Undisclosed investment in valuables - HELD THAT:- There were many items which were categorically found not disclosed in the books of the assessee. The fact situation, therefore, calls for addition to be made on account of unexplained investment in these assets and the CIT(A) has been fair enough in scaling down the valuation of the assets made by the AO, and further giving the benefit of telescoping against the same. Assessee was unable to point out any perversity in the valuation attributed by the CIT(A) to these items at Rs.30 lakhs. The decision relied by the ld. Counsel for the assessee before us in the case of Balbir Singh Sekhon [2011 (9) TMI 1144 - ITAT CHANDIGARH] we find, is of no assistance since the findings of the ITAT of the said case was to the effect that where no reasons have been assigned to valuation of household expenses at higher amount, the addition is not sustainable. In the present case, however, there are valid reasons for making addition on account of unexplained investment. The articles found at the residence of the assessee being far more than that recorded in the books of the assessee. Therefore, in view of the above, the addition confirmed by the ld. CIT(A) as undisclosed investment in valuables is, therefore, upheld.
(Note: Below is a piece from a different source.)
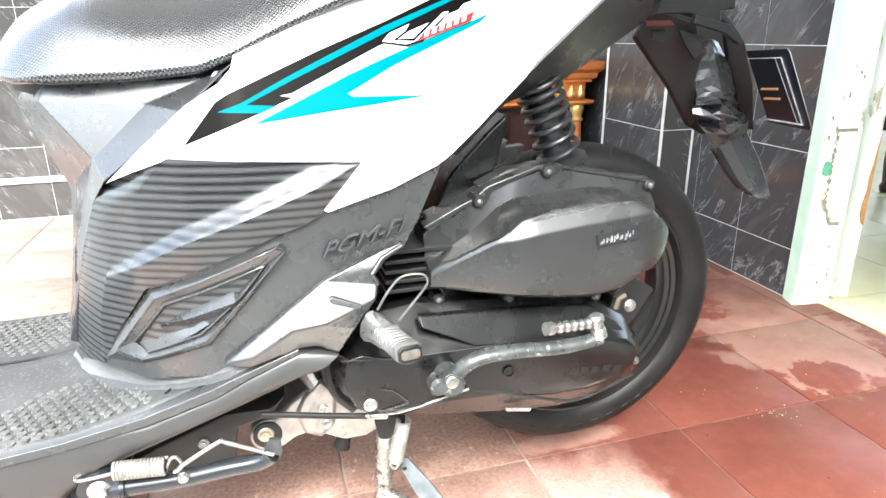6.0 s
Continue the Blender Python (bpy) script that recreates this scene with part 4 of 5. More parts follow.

Sales proceeds of the godown sales not disclosed in the books of account - No infirmity in the order of the ld. CIT(A) holding that a nexus of the data contained in the document seized with the assessee was clearly established and, as rightly pointed out by the ld. CIT(A), in the absence of any credible explanation given by the assessee for the said document there is no other recourse left but to confirm the addition made on account of the difference in the receipts as per the seized document and that reflected in the books of the assessee on account of sale of godowns.
Non granting benefit of telescoping and not granting set off of alleged unaccounted income against alleged unexplained investment in various assets found during the course of search proceedings - Assessing Officer is directed to grant the benefit of telescoping of the unaccounted income of the assessee against unaccounted investment in various assets as possible on facts and in law.